Yeah - I'm no expert either, and I'm sure some cuts will be made. But if it comes out to $25 billion I think that's going to be a very painful pill to take.

 
At 4:46 AM, January 12, 2011, Anonymous Mike said...

I guess my problem with the Republican philosophy (and I have voted Republican in the last three presidential elections) is that one wonders how or when public spending is a good idea. The whole agenda seems to be, simply, "less public spending." If Republicans were to design a society from scratch, would there be any public spending at all? Would there be public funding for higher education? For lower education? Would there be public parks? Public libraries? Public resources of any kind? Or are all these things 'socialism'? At that point it seems like you basically end up with Argentina or something similar.

 
At 8:27 AM, January 12, 2011, Blogger Tory Gattis said...

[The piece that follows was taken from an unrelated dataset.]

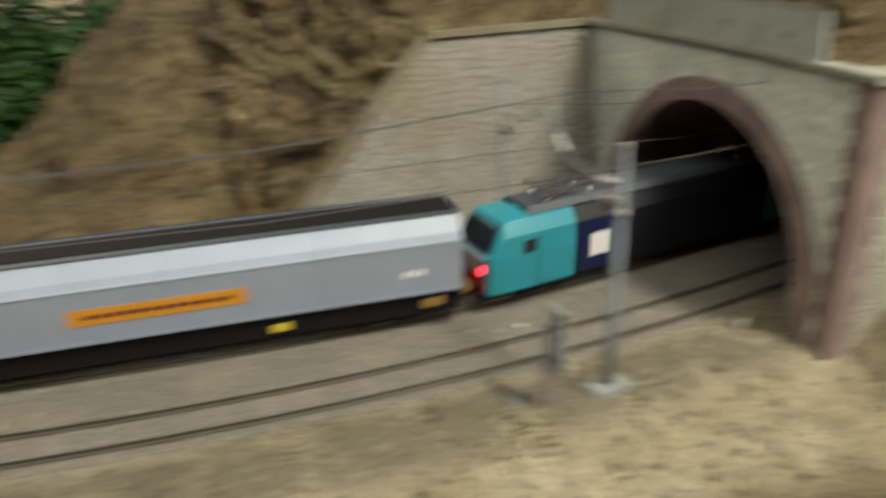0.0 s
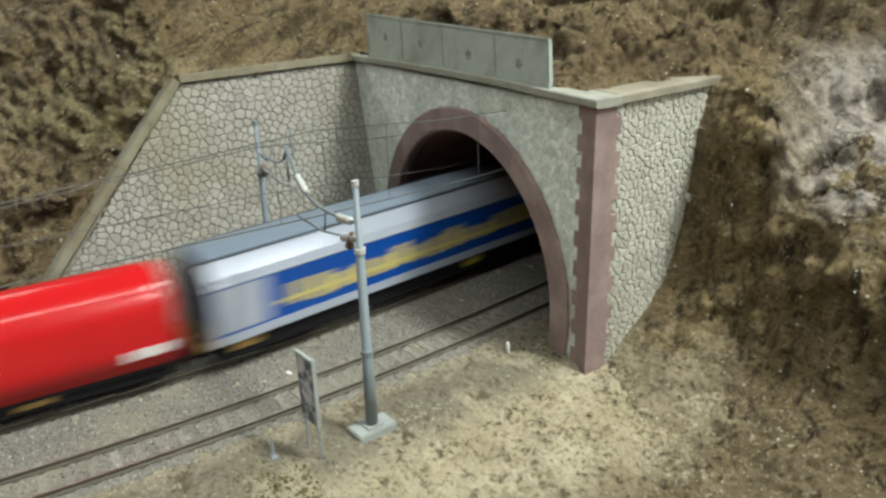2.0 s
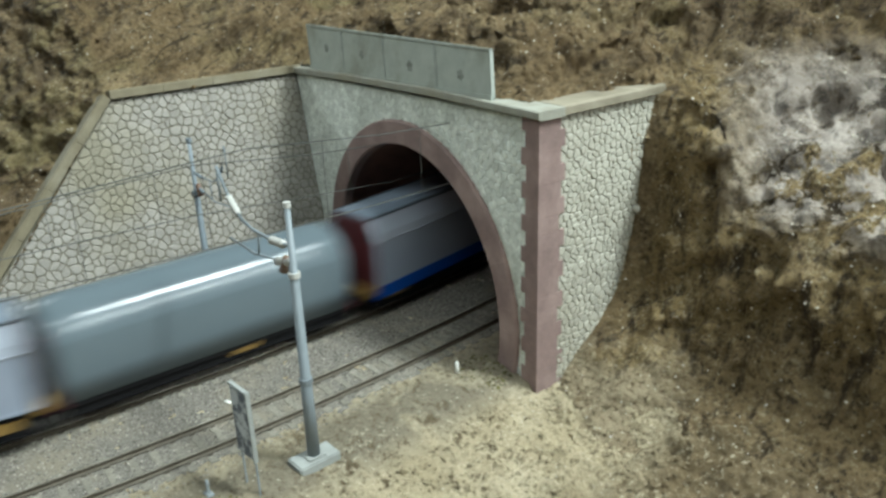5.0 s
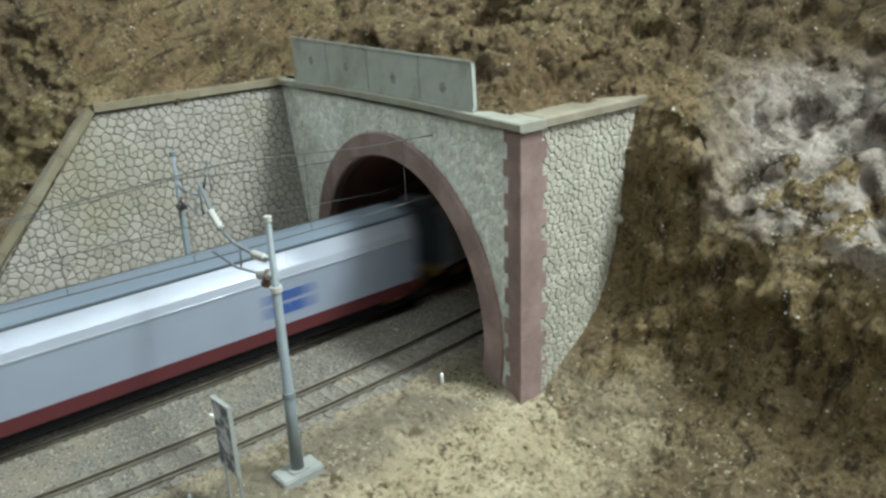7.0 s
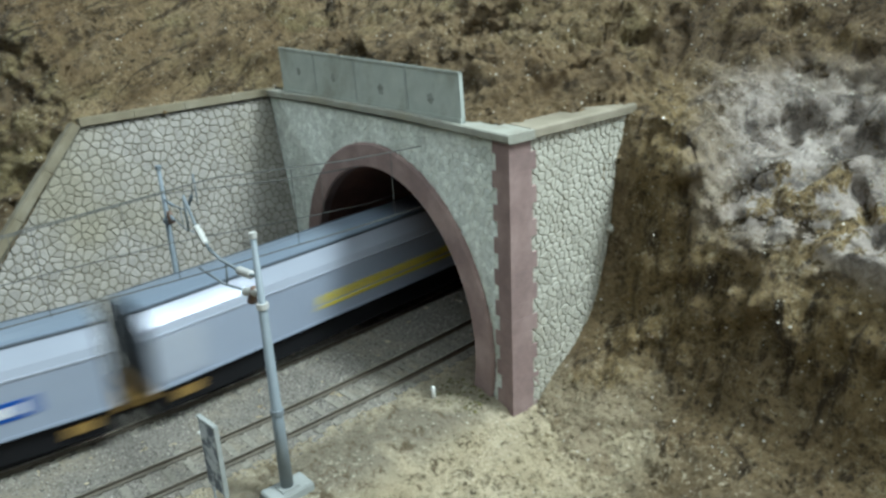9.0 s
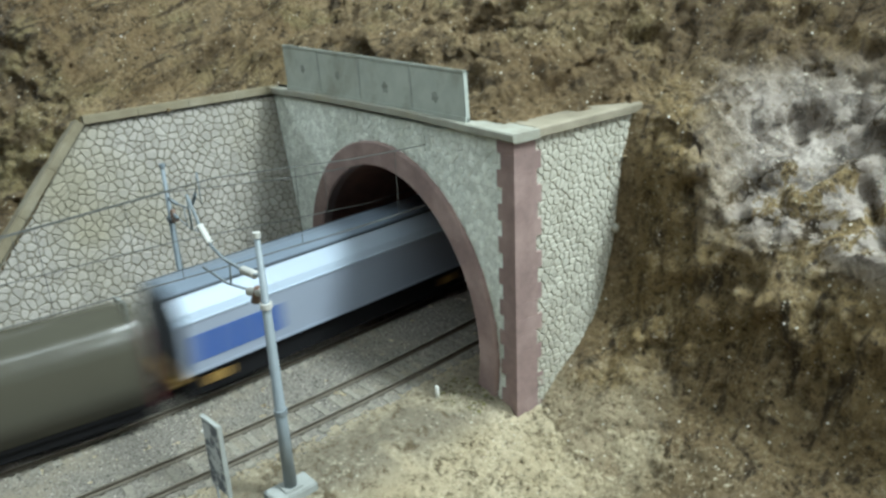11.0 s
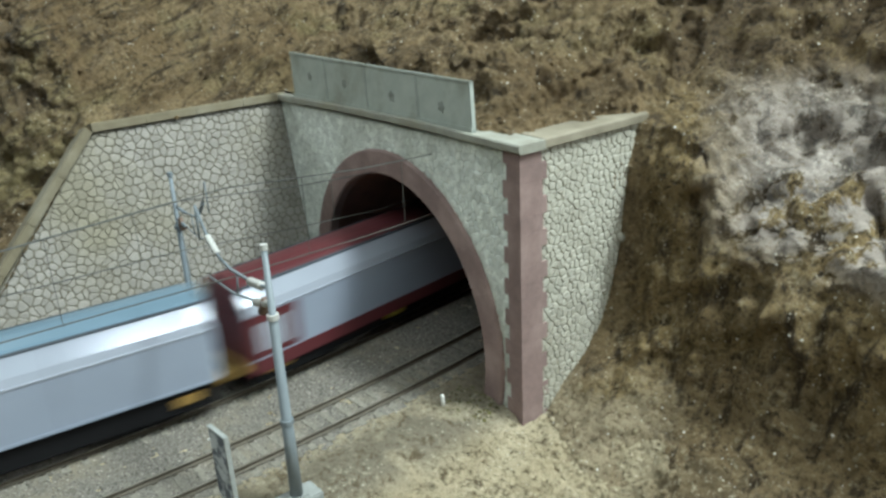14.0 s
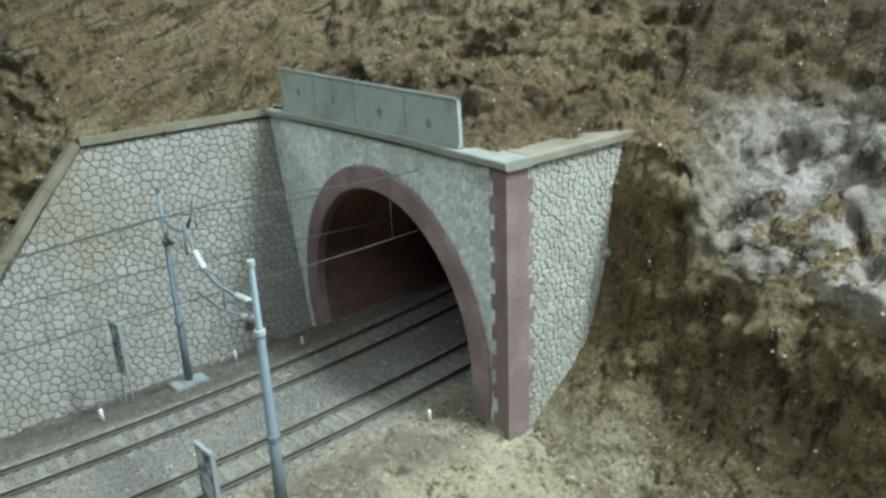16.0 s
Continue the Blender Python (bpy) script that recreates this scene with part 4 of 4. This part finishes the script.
bars(w, 101, 121, 16.5, 34.4, PALE, -16.7, 1, "pale end panel")
for a, b in ((-706.9, -845.2), (-845.2, -981.0)):
    w = coupled(a, b, hood_wagon(a - b, TARP_RED, "short wagon under a bright red tarpaulin with white lettering"))
    bars(w, -46, -4, 22, 27, PAPER, -16.62, 11, "white lettering")
    bars(w, 45, 61, 14, 18, PAPER, -16.62, 4)
    bars(w, -58, -44, 14, 17.5, PAPER, -16.62, 4)
for a, b, cloth, label in ((-981.0, -1198.9, TARP_BLUE, "long wagon under a deep blue tarpaulin"), (-1198.9, -1412.6, TARP_GREY, "long wagon under a blue-grey tarpaulin")):
    w = coupled(a, b, hood_wagon(a - b, cloth, label))
    bars(w, -98, -82, 12.0, 14.6, TARP_RED if cloth is TARP_BLUE else BROWN, -16.62, 6, "small red lettering")
    bars(w, -98, -82, 17, 18.5, PAPER, -16.62, 5)
    bars(w, 90, 98, 12.0, 13.2, PAPER, -16.62, 4)
w = coupled(-1412.6, -1661, sliding_wall_wagon(248, SILVER, PALE, ROOF, "long silver-white sliding-wall wagon with a yellow panel and blue sill", BLUE, BROWN))
bars(w, -10, 64, 22.0, 27.9, YELLOW, -16.7, 1, "yellow panel")
bars(w, -6, 60, 23.5, 26.4, BUFF, -16.85, 14)
w = coupled(-1661, -1798, hood_wagon(137, TARP_GREY, "short wagon under a blue-grey tarpaulin"))
w = coupled(-1798, -2025.0, sliding_wall_wagon(238, SILVER, PALE, ROOF, "long plain silver sliding-wall wagon with a white upper wall", SILVER, ROOF))
w = coupled(-2025.0, -2285.6, sliding_wall_wagon(250, SILVER, PALE, ROOF, "long plain silver sliding-wall wagon with a pale end panel", PALE, ROOF))
bars(w, -120, -96, 17.0, 34.4, PALE, -16.7, 1, "pale end panel")
bars(w, 104, 119, 17.0, 34.4, PALE, -16.7, 1, "pale end panel")
w = coupled(-2285.6, -2549.0, sliding_wall_wagon(263, SILVER, PALE, ROOF, "long silver sliding-wall wagon with a blue emblem and brown sill", BROWN, BROWN))
bars(w, 46, 66, 25.9, 29.9, BLUE, -16.7, 5, "blue emblem")
bars(w, 46, 66, 20.0, 24.5, BLUE, -16.7, 4, "blue emblem")
bars(w, -122, -100, 19.0, 28.9, BROWN, -16.7, 5, "brown lettering")
for a, b in ((-2549.0, -2686.7), (-2686.7, -2820.9)):
    w = coupled(a, b, hood_wagon(a - b, TARP_RED, "short wagon under a bright red tarpaulin with white lettering"))
    bars(w, -32, 13, 21.5, 26.5, PAPER, -16.62, 9, "white lettering")
    bars(w, 48, 61, 14, 18, PAPER, -16.62, 4)
w = coupled(-2820.9, -3062.5, sliding_wall_wagon(254, SILVER, PALE, ROOF, "long silver sliding-wall wagon with yellow lettering and a blue-black sill", SILVER, ROOF))
bars(w, -42, 44, 20.2, 21.6, YELLOW, -16.7, 1, "yellow line")
bars(w, -42, 44, 22.6, 26.1, YELLOW, -16.7, 16, "yellow lettering")
# a reflection on the rear of the side, put in as a pale area
bars(w, -121, -98, 17.0, 34.4, PALE, -16.7, 1, "pale end panel")
w = coupled(-3062.5, -3323, sliding_wall_wagon(248, SILVER, PALE, ROOF, "long silver-white sliding-wall wagon with a blue lettered panel", SILVER, BLACK))
bars(w, 20, 92, 21.0, 27.9, BLUE, -16.7, 1, "blue panel")
bars(w, 24, 88, 22.6, 26.3, PAPER, -16.85, 12)
w = coupled(-3323, -3495, sliding_wall_wagon(172, SILVER, PALE, ROOF, "silver sliding-wall wagon with a white upper wall", SILVER, ROOF))
w = coupled(-3495, -3664.4, sliding_wall_wagon(169, SILVER, LIGHT_GREY, ROOF, "grey sliding-wall wagon with dark lettering", SILVER, ROOF))
bars(w, -76, -34, 19.0, 29.9, BLUE, -16.7, 4, "dark blue lettering")
w = coupled(-3664.4, -3875.9, hood_wagon(211, TARP_OLIVE, "long wagon under a dull olive-grey tarpaulin"))
bars(w, -98, -84, 12, 17, BROWN, -16.62, 4)
w = coupled(-3875.9, -4082.9, hood_wagon(207, TARP_PINK, "long wagon under a crimson tarpaulin with small yellow lettering"))
bars(w, -80, -55, 20, 24, YELLOW, -16.62, 9, "yellow lettering")
bars(w, 84, 96, 12, 14.5, PAPER, -16.62, 4)
w = coupled(-4082.9, -4248.1, sliding_wall_wagon(165, SILVER, PALE, ROOF, "silver sliding-wall wagon with a pale end panel and dark ends", SILVER, BLACK))
bars(w, -78, -48, 17.0, 34.4, PALE, -16.7, 1, "pale end panel")
w = coupled(-4248.1, -4483.0, sliding_wall_wagon(244, SILVER, PALE, BROWN, "long silver sliding-wall wagon with brown roof, sill and ends", BROWN, BROWN, 1.0, -35))
bars(w, 96, 117, 16.5, 34.4, PALE, -16.7, 1, "pale end panel")
bars(w, 100, 113, 19.0, 31.9, BROWN, -16.85, 4, "brown lettering")
bars(w, -117, -92, 16.5, 34.4, BROWN, -16.7, 1, "brown end panel")
bars(w, -113, -96, 19.0, 30.9, PALE, -16.85, 4)
w = coupled(-4483.0, -4734.2, sliding_wall_wagon(242, SILVER, PALE, BLUE_ROOF, "last long silver sliding-wall wagon with dark lettering and pale blue end", SILVER, LIGHT_GREY))
bars(w, -52, 14, 21.5, 25.0, ROOF, -16.7, 12, "dark grey lettering")
bars(w, -116, -92, 15.6, 34.9, SKY_BLUE, -16.7, 1, "pale blue end panel")
bars(w, -91.5, -66, 16.6, 34.4, PALE, -16.7, 1, "pale panel")
extrude([(-16.7, 39.0), (-15.85, 42.4), (-12.15, 49.1), (-11.6, 48.9)], -115.2, -92).make("end_slope", SKY_BLUE, w, "pale blue upper wall end")


def motions():
    """The train slows gently as it runs into the tunnel."""
    times = [0.25 * k for k in range(65)]
    for middle, length, thing in fleet:
        sag = (0.35 * length) ** 2 / (2 * RADIUS)
        rows = []
        for t in times:
            s = middle + 375.47 * t - 2.8239 * t * t - 0.048424 * t ** 3
            rows.append((t, Matrix.Translation(on_line(s, -sag * 0.6) * MM) @ pose(0, 0, 0, 0, 0, 90 + math.degrees(s / RADIUS))))
        walk(thing, rows)


motions()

Yes, I believe there would be all those things. My interpretation of the Republican philosophy is that govt has to do what it can within a reasonable footprint of GDP (because every dollar going to govt is one less dollar stimulating the private sector to provide jobs and productivity improvements), and that its current footprint of almost half of GDP (federal + state + local) is too much, as is the unsustainable trajectory of entitlements.

 
At 6:38 PM, January 12, 2011, Blogger Alon Levy said...

Pre-recession, total government spending was about 32% of GDP in the US - up from 28% in 2000, before Bush started to cut taxes and raise spending.

 
At 2:09 PM, January 13, 2011, Blogger Tory Gattis said...

I think that's federal only. When state and local are included, I think it gets closer to half.

 
At 5:09 PM, January 13, 2011, Blogger Alon Levy said...

It's federal plus state plus local. Pre-recession, federal spending was $2.9 trillion (link), which was about 22% of GDP.

 
At 5:22 PM, January 13, 2011, Blogger Tory Gattis said...

Then I stand corrected. Not sure where I saw the half number, or what might have been included in that.